## Written task
Omit the pictures and return every entry exactly as written.

-- Begin Available data --

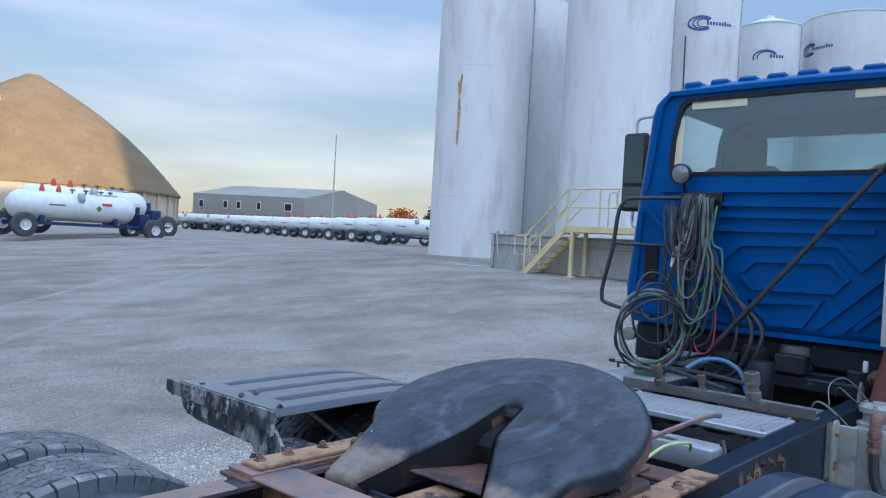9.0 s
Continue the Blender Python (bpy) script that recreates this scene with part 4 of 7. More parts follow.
# mud flaps and their hangers
for s in SIDES:
    bm = B()
    y0, y1 = C + s * 0.43, C + s * (1.20 if s < 0 else 1.225)
    z0, z1 = (0.866, 0.797) if s < 0 else (0.872, 0.818)
    back = 0.0 if s < 0 else -0.062
    rows = []
    for i in range(13):
        t = i / 12
        y, z = y0 + (y1 - y0) * t, z0 + (z1 - z0) * t + 0.006 * sm((t - 0.8) / 0.1) - 0.010 * sm((t - 0.9) / 0.1)
        rows.append([bm.verts.new((0.025 + back * t + dx, y, z + dz)) for dx, dz in ((-0.030, 0.030), (-0.026, 0.040), (0.002, 0.042), (0.016, 0.034), (0.024, -0.010), (0.036, -0.020), (0.038, -0.048), (0.033, -0.049), (0.016, -0.014), (-0.022, 0.030))])
    for u, v in zip(rows, rows[1:]):
        for j in range(10):
            bm.faces.new((u[j], u[(j + 1) % 10], v[(j + 1) % 10], v[j]))
    bm.faces.new(rows[0])
    bm.faces.new(rows[-1])
    tube(bm, [(0.004, y0, z0 + 0.008), (0.004 + back, y1 + s * 0.012, z1 + 0.008)], 0.026, 14, smooth=False)
    hg = part("flap_hanger", bm, m_hanger, truck, "bent cream-grey galvanised mud-flap hanger")
    # black disc painted on for the shade inside the open tube end
    bm = B()
    cyl(bm, (0.004 + back, y1 + s * 0.0122, z1 + 0.008), (0.004 + back, y1 + s * 0.0135, z1 + 0.008), 0.021, n=16)
    part("bore_disc", bm, m_black, hg)
    bolts("hanger_bolt", [((0.047 + back * t, y0 + (y1 - y0) * t, z0 + (z1 - z0) * t + 0.005), (1, 0, 0.1)) for t in (0.5, 0.85)], m_hanger, hg, 0.009, 0.008)
    bolts("hanger_bolt", [((0.061 + back * t, y0 + (y1 - y0) * t + 0.04, z0 + (z1 - z0) * t - 0.036), (1, 0, 0.1)) for t in (0.25, 0.45, 0.62, 0.85, 0.94)], m_hanger, hg, 0.006, 0.007)
    bm = B()
    f0, f1 = (C + s * 0.572, C + s * 1.18)
    zt0, zt1 = (0.80, 0.752) if s < 0 else (0.81, 0.775)
    zb0, zb1 = (0.115, 0.075) if s < 0 else (0.20, 0.17)
    nx, nz_ = 15, 14
    g = []
    for k in range(2):
        gg = []
        for i in range(nx):
            u = i / (nx - 1)
            row = []
            for j in range(nz_):
                v = j / (nz_ - 1)
                y = f0 + (f1 - f0) * u
                z = (zt0 + (zt1 - zt0) * u) * (1 - v) + (zb0 + (zb1 - zb0) * u) * v
                bend = 0.022 * v * v * math.sin(u * 3.1) - 0.03 * v * v * u + 0.003 * math.sin(u * 14) * v + (0.012 if u in (0.0, 1.0) else 0)
                row.append(bm.verts.new((0.030 + back * (0.2 + 0.8 * u) + bend - 0.009 * k, y, z)))
            gg.append(row)
        g.append(gg)
    for k in range(2):
        for i in range(nx - 1):
            for j in range(nz_ - 1):
                bm.faces.new((g[k][i][j], g[k][i + 1][j], g[k][i + 1][j + 1], g[k][i][j + 1]))
    ring = [(i, 0) for i in range(nx)] + [(nx - 1, j) for j in range(1, nz_)] + [(i, nz_ - 1) for i in range(nx - 2, -1, -1)] + [(0, j) for j in range(nz_ - 2, 0, -1)]
    for (a, b2), (c2, d2) in zip(ring, ring[1:] + ring[:1]):
        bm.faces.new((g[0][a][b2], g[0][c2][d2], g[1][c2][d2], g[1][a][b2]))
    fl = part("mud_flap", bm, m_flap, truck, "black rubber mud flap, scuffed and dusty")
    # moulded ribs and rims, pale with dust
    for i, (u, wd, top, low) in enumerate(((0.012, 0.007, 0.0, 1.0), (0.13, 0.010, 0.08, 0.93), (0.50, 0.012, 0.30, 0.97), (0.72, 0.010, 0.38, 0.96), (0.985, 0.006, 0.0, 1.0))):
        y = f0 + (f1 - f0) * u
        bm = B()
        rows = []
        for j in range(9):
            v = top + (low - top) * j / 8
            z = (zt0 + (zt1 - zt0) * u) * (1 - v) + (zb0 + (zb1 - zb0) * u) * v + (0.004 if j == 8 else 0)
            bend = 0.022 * v * v * math.sin(u * 3.1) - 0.03 * v * v * u + 0.003 * math.sin(u * 14) * v + 0.004
            fx = 0.030 + back * (0.2 + 0.8 * u) + bend
            rows.append([bm.verts.new((fx + dx, y + dy, z)) for dx, dy in ((-0.004, -wd), (-0.0012, -wd * 0.5), (-0.0012, wd * 0.5), (-0.004, wd))])
        for a, b2 in zip(rows, rows[1:]):
            for q in range(3):
                bm.faces.new((a[q], a[q + 1], b2[q + 1], b2[q]))
        part("flap_rib", bm, m_flap_dust, fl)
    bm = B()
    rough_box(bm, -0.08, 0.03, min(C + s * 0.437, C + s * 0.452), max(C + s * 0.437, C + s * 0.452), 0.78, 0.90, 0.008, 5, s + 7)
    part("hanger_mount", bm, m_flake, truck)

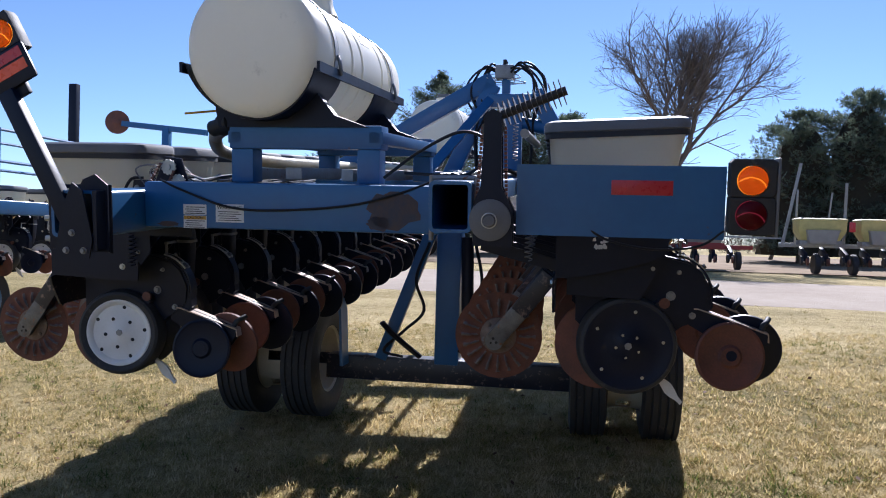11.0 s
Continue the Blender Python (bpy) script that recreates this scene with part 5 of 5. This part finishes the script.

-- End Available data --

## Task result
9.0 s
Continue the Blender Python (bpy) script that recreates this scene with part 4 of 7. More parts follow.
# mud flaps and their hangers
for s in SIDES:
    bm = B()
    y0, y1 = C + s * 0.43, C + s * (1.20 if s < 0 else 1.225)
    z0, z1 = (0.866, 0.797) if s < 0 else (0.872, 0.818)
    back = 0.0 if s < 0 else -0.062
    rows = []
    for i in range(13):
        t = i / 12
        y, z = y0 + (y1 - y0) * t, z0 + (z1 - z0) * t + 0.006 * sm((t - 0.8) / 0.1) - 0.010 * sm((t - 0.9) / 0.1)
        rows.append([bm.verts.new((0.025 + back * t + dx, y, z + dz)) for dx, dz in ((-0.030, 0.030), (-0.026, 0.040), (0.002, 0.042), (0.016, 0.034), (0.024, -0.010), (0.036, -0.020), (0.038, -0.048), (0.033, -0.049), (0.016, -0.014), (-0.022, 0.030))])
    for u, v in zip(rows, rows[1:]):
        for j in range(10):
            bm.faces.new((u[j], u[(j + 1) % 10], v[(j + 1) % 10], v[j]))
    bm.faces.new(rows[0])
    bm.faces.new(rows[-1])
    tube(bm, [(0.004, y0, z0 + 0.008), (0.004 + back, y1 + s * 0.012, z1 + 0.008)], 0.026, 14, smooth=False)
    hg = part("flap_hanger", bm, m_hanger, truck, "bent cream-grey galvanised mud-flap hanger")
    # black disc painted on for the shade inside the open tube end
    bm = B()
    cyl(bm, (0.004 + back, y1 + s * 0.0122, z1 + 0.008), (0.004 + back, y1 + s * 0.0135, z1 + 0.008), 0.021, n=16)
    part("bore_disc", bm, m_black, hg)
    bolts("hanger_bolt", [((0.047 + back * t, y0 + (y1 - y0) * t, z0 + (z1 - z0) * t + 0.005), (1, 0, 0.1)) for t in (0.5, 0.85)], m_hanger, hg, 0.009, 0.008)
    bolts("hanger_bolt", [((0.061 + back * t, y0 + (y1 - y0) * t + 0.04, z0 + (z1 - z0) * t - 0.036), (1, 0, 0.1)) for t in (0.25, 0.45, 0.62, 0.85, 0.94)], m_hanger, hg, 0.006, 0.007)
    bm = B()
    f0, f1 = (C + s * 0.572, C + s * 1.18)
    zt0, zt1 = (0.80, 0.752) if s < 0 else (0.81, 0.775)
    zb0, zb1 = (0.115, 0.075) if s < 0 else (0.20, 0.17)
    nx, nz_ = 15, 14
    g = []
    for k in range(2):
        gg = []
        for i in range(nx):
            u = i / (nx - 1)
            row = []
            for j in range(nz_):
                v = j / (nz_ - 1)
                y = f0 + (f1 - f0) * u
                z = (zt0 + (zt1 - zt0) * u) * (1 - v) + (zb0 + (zb1 - zb0) * u) * v
                bend = 0.022 * v * v * math.sin(u * 3.1) - 0.03 * v * v * u + 0.003 * math.sin(u * 14) * v + (0.012 if u in (0.0, 1.0) else 0)
                row.append(bm.verts.new((0.030 + back * (0.2 + 0.8 * u) + bend - 0.009 * k, y, z)))
            gg.append(row)
        g.append(gg)
    for k in range(2):
        for i in range(nx - 1):
            for j in range(nz_ - 1):
                bm.faces.new((g[k][i][j], g[k][i + 1][j], g[k][i + 1][j + 1], g[k][i][j + 1]))
    ring = [(i, 0) for i in range(nx)] + [(nx - 1, j) for j in range(1, nz_)] + [(i, nz_ - 1) for i in range(nx - 2, -1, -1)] + [(0, j) for j in range(nz_ - 2, 0, -1)]
    for (a, b2), (c2, d2) in zip(ring, ring[1:] + ring[:1]):
        bm.faces.new((g[0][a][b2], g[0][c2][d2], g[1][c2][d2], g[1][a][b2]))
    fl = part("mud_flap", bm, m_flap, truck, "black rubber mud flap, scuffed and dusty")
    # moulded ribs and rims, pale with dust
    for i, (u, wd, top, low) in enumerate(((0.012, 0.007, 0.0, 1.0), (0.13, 0.010, 0.08, 0.93), (0.50, 0.012, 0.30, 0.97), (0.72, 0.010, 0.38, 0.96), (0.985, 0.006, 0.0, 1.0))):
        y = f0 + (f1 - f0) * u
        bm = B()
        rows = []
        for j in range(9):
            v = top + (low - top) * j / 8
            z = (zt0 + (zt1 - zt0) * u) * (1 - v) + (zb0 + (zb1 - zb0) * u) * v + (0.004 if j == 8 else 0)
            bend = 0.022 * v * v * math.sin(u * 3.1) - 0.03 * v * v * u + 0.003 * math.sin(u * 14) * v + 0.004
            fx = 0.030 + back * (0.2 + 0.8 * u) + bend
            rows.append([bm.verts.new((fx + dx, y + dy, z)) for dx, dy in ((-0.004, -wd), (-0.0012, -wd * 0.5), (-0.0012, wd * 0.5), (-0.004, wd))])
        for a, b2 in zip(rows, rows[1:]):
            for q in range(3):
                bm.faces.new((a[q], a[q + 1], b2[q + 1], b2[q]))
        part("flap_rib", bm, m_flap_dust, fl)
    bm = B()
    rough_box(bm, -0.08, 0.03, min(C + s * 0.437, C + s * 0.452), max(C + s * 0.437, C + s * 0.452), 0.78, 0.90, 0.008, 5, s + 7)
    part("hanger_mount", bm, m_flake, truck)

11.0 s
Continue the Blender Python (bpy) script that recreates this scene with part 5 of 5. This part finishes the script.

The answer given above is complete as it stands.